Saat musim hujan, penduduk Eromoko yang ingin ke Baturetno atau sebaliknya, yang biasanya diseberangkan perahu mesin, kini tak perlu lagi. Cukup naik sepeda onthel atausepeda motor, bahkan mobil, mereka bisa melintasinya.

Perahu mesin yang biasa menyeberangkan para penumpang, kini harus istirahat, menanti datangnya musim hujan dan tergenangnya kembali waduk ini.

Krisis Air

Perahu penyeberangan yang menganggur, dijadikan lokasi foto pengunjung

Di daerah Wonogiri, musim kemarau tidak hanya mengakibatkan krisis air bersih, tapi juga berdampak pada para peternak serta budidaya ikan di perairan WGM dan sekitarnya. Budidaya sistem karamba tidak lagi berjalan seperti biasa, karena surutnya air waduk ini.

Musim kemarau juga berdampak pada para peternak, yang kian sulit mendapatkan rumput segar. Mereka terpaksa harus mengganti pakan ternak dengan membeli batang jagung dengan harga Rp 10.000 per ikat.

Di sisi lain, lahan kering dan kemunculan kembali jalan yang selama ini tergenang, dimanfaatkan penduduk setempat untuk kegiatan bersepeda, wisata lokal, dan refreshing.

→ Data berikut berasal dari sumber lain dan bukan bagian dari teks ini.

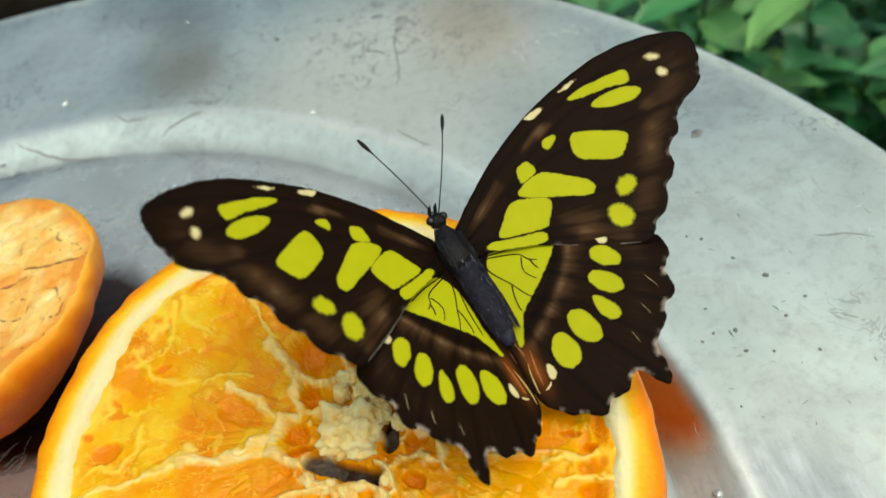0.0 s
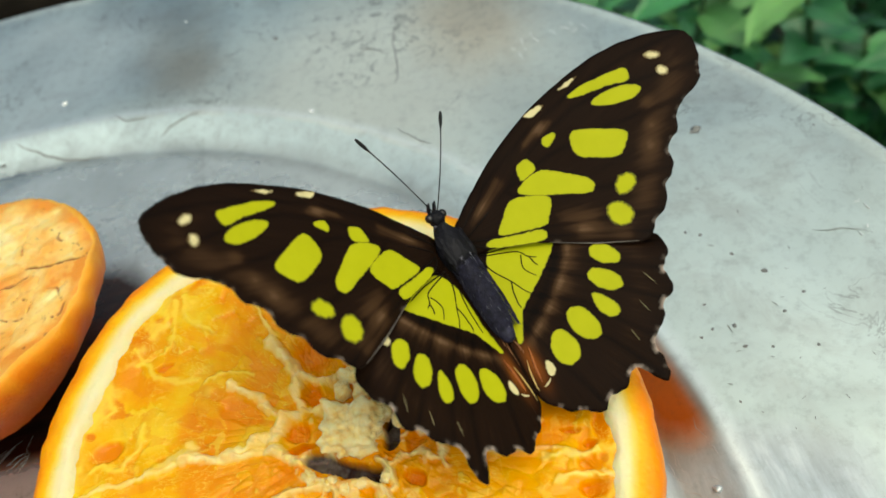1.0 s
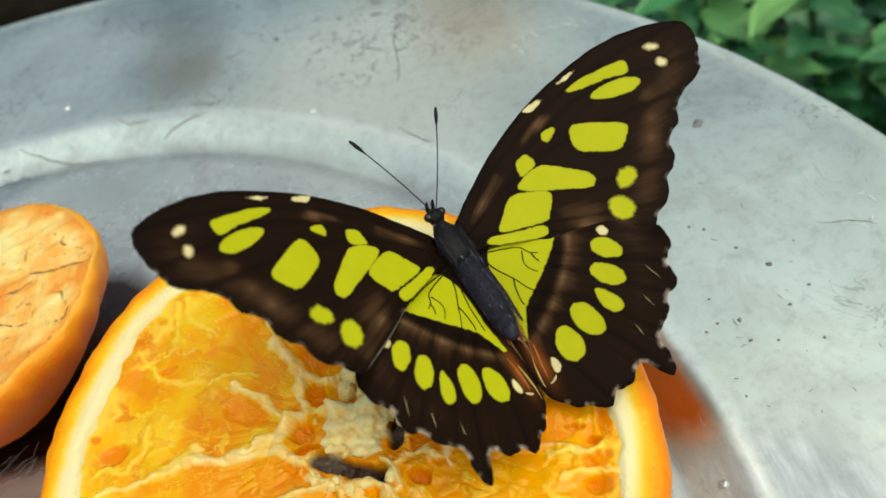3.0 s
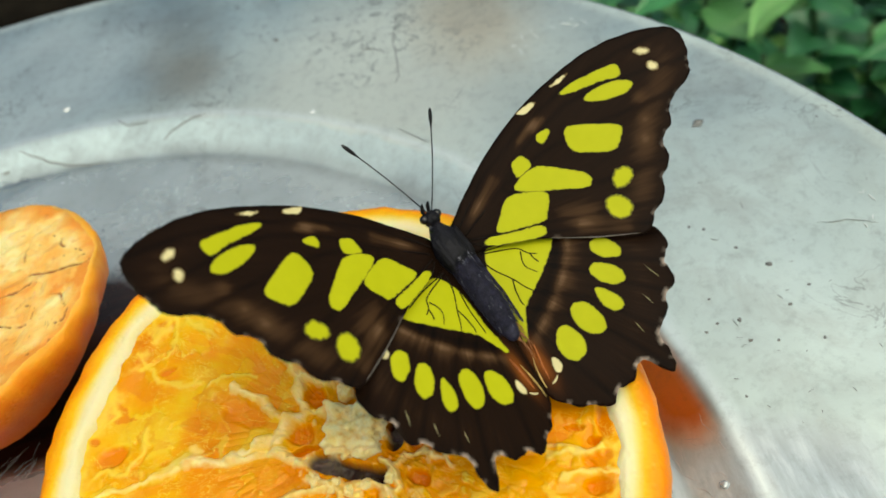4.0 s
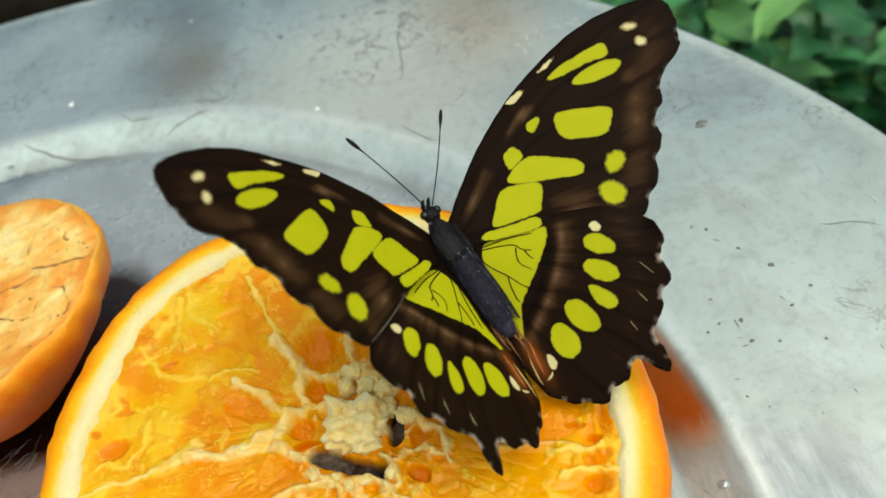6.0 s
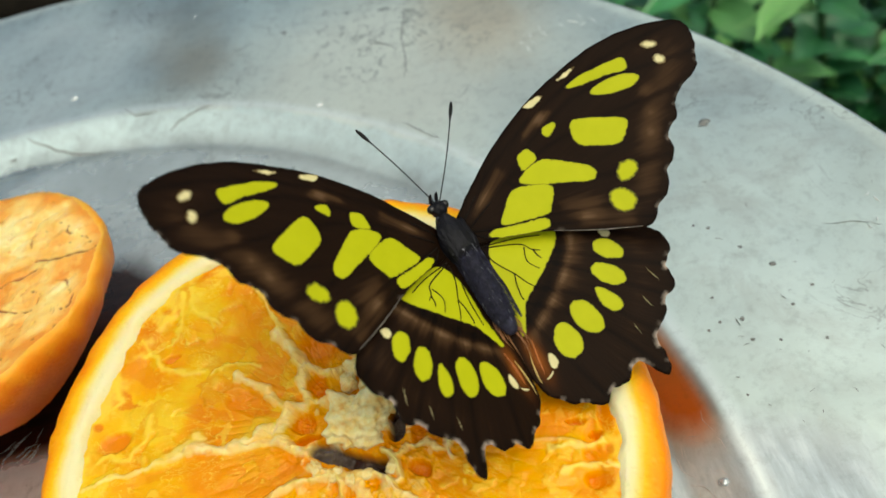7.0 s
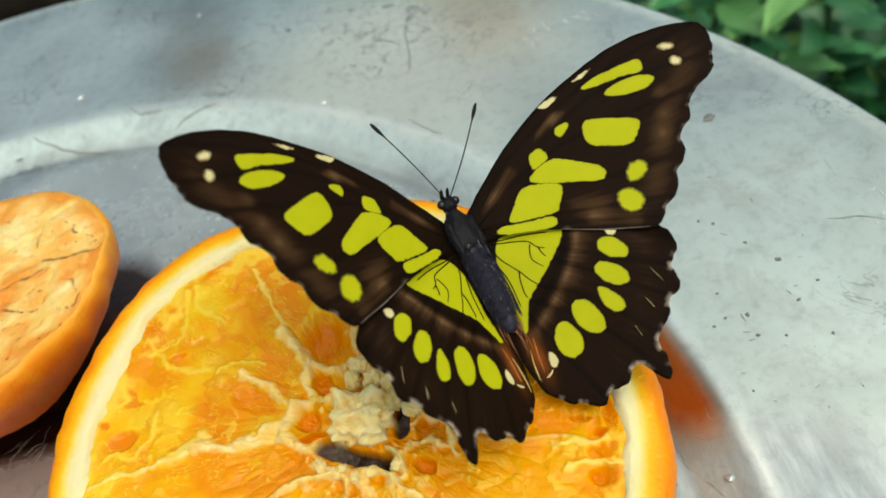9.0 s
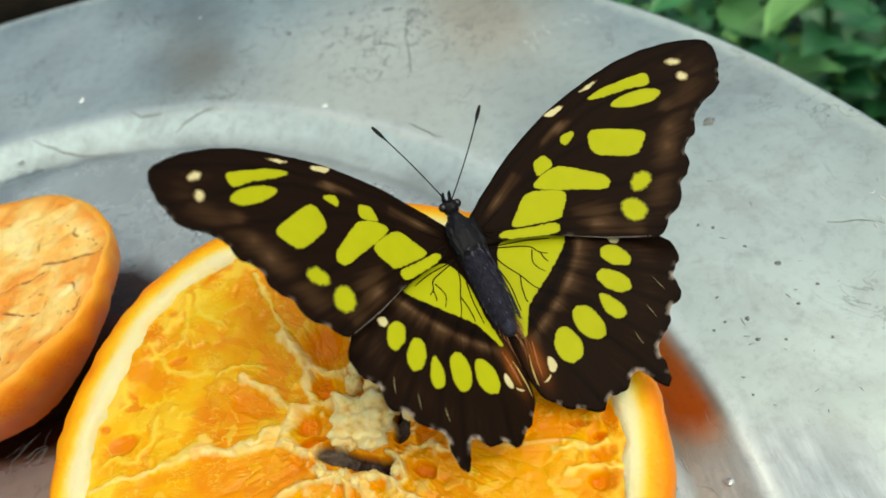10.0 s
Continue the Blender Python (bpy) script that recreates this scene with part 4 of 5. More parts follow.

Menjelang matahari terbenam, tempat ini banyak dikunjungi para remaja, untuk menikmati keindahan alam senja di Desa Glesungrejo, Baturetno.*** skt-dnr

Air Surut, Nelayan Panen Ikan

Pembeli memilih aneka jenis ikan hasil tangkapan dari Waduk Gajah Mungkur

MUSIM kemarau mengakibatkan air Waduk Gajah Mungkur (WGM) Wonogiri surut. Ribuan ikan kesulitan air.

Situasi ini menjadi rezeki tiban bagi para pencari ikan dan tengkulak di Tempat Pelelangan Ikan (TPI) Karya Mina, Desa Kedungombo, Kecamatan Baturetno, Kabupaten Wonogiri.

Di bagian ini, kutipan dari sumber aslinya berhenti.